The International Finance Corporation (IFC) and Goldman Sachs have announced a new partnership with African banks, including Nigeria’s Zenith Bank and Stanbic IBTC Nigeria to support the Goldman Sachs 10,000 Women initiative, a joint programme launched in 2008 to provide access to capital and training for women entrepreneurs globally.

The two Nigerian banks are part of nine financial institutions from across Africa which have agreed to join the 10,000 Women initiative committing to leverage the business education and skills tools the programme provides to create more opportunities for women entrepreneurs across the continent by providing access to business education.

Others banks include Stanbic Bank Kenya, Ecobank Kenya, Ecobank Cote d’Ivoire, Equity Bank Group, Banco Millenium Atlantico – Angola, Baobab Group, and Orange Bank.

Speaking on this, Ms Charlotte Keenan, Managing Director at Goldman Sachs said – “10,000 Women has had a powerful impact to date, but we know that there are more women to reach and more potential to be realized.

“We are delighted to partner with IFC to supercharge the growth of women-owned businesses across Africa, and mainstream lending to female business leaders.
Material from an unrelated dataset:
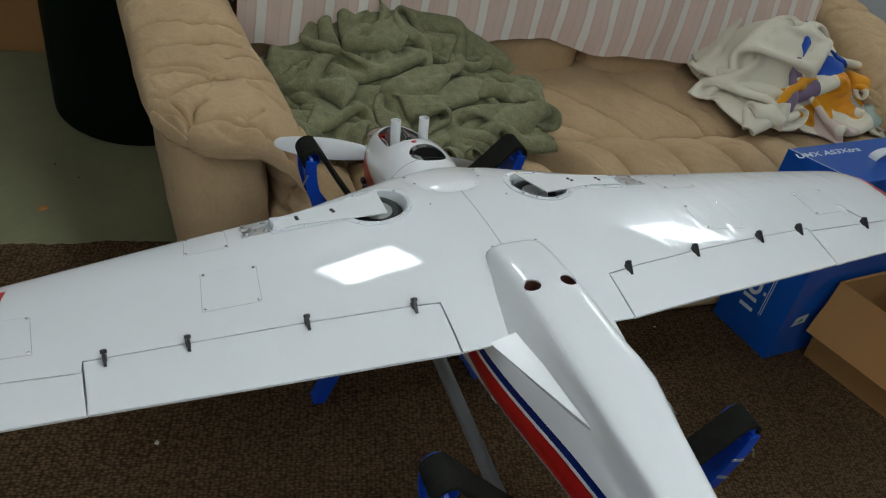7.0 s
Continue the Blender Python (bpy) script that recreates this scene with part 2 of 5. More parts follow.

We remain committed to supporting entrepreneurs with the access to education and capital that they need to scale.”

Since 2008, the 10,000 Women initiative has provided access to capital and business training to more than 200,000 women in 150 countries.

“This expanded initiative marks a significant step forward in creating equitable economic opportunities for women in Africa, enabling them to build stronger, more resilient businesses and to realize their entrepreneurial goals,” said Ms Nathalie Kouassi Akon, IFC’s Global Director for Gender and Economic Inclusion.

Goldman Sachs’ 10,000 Women initiative complements the Women Entrepreneurs Opportunity Facility (WEOF), launched in 2014 by Goldman Sachs and IFC as the first-of-its-kind global facility dedicated to expanding access to capital for women entrepreneurs in emerging markets.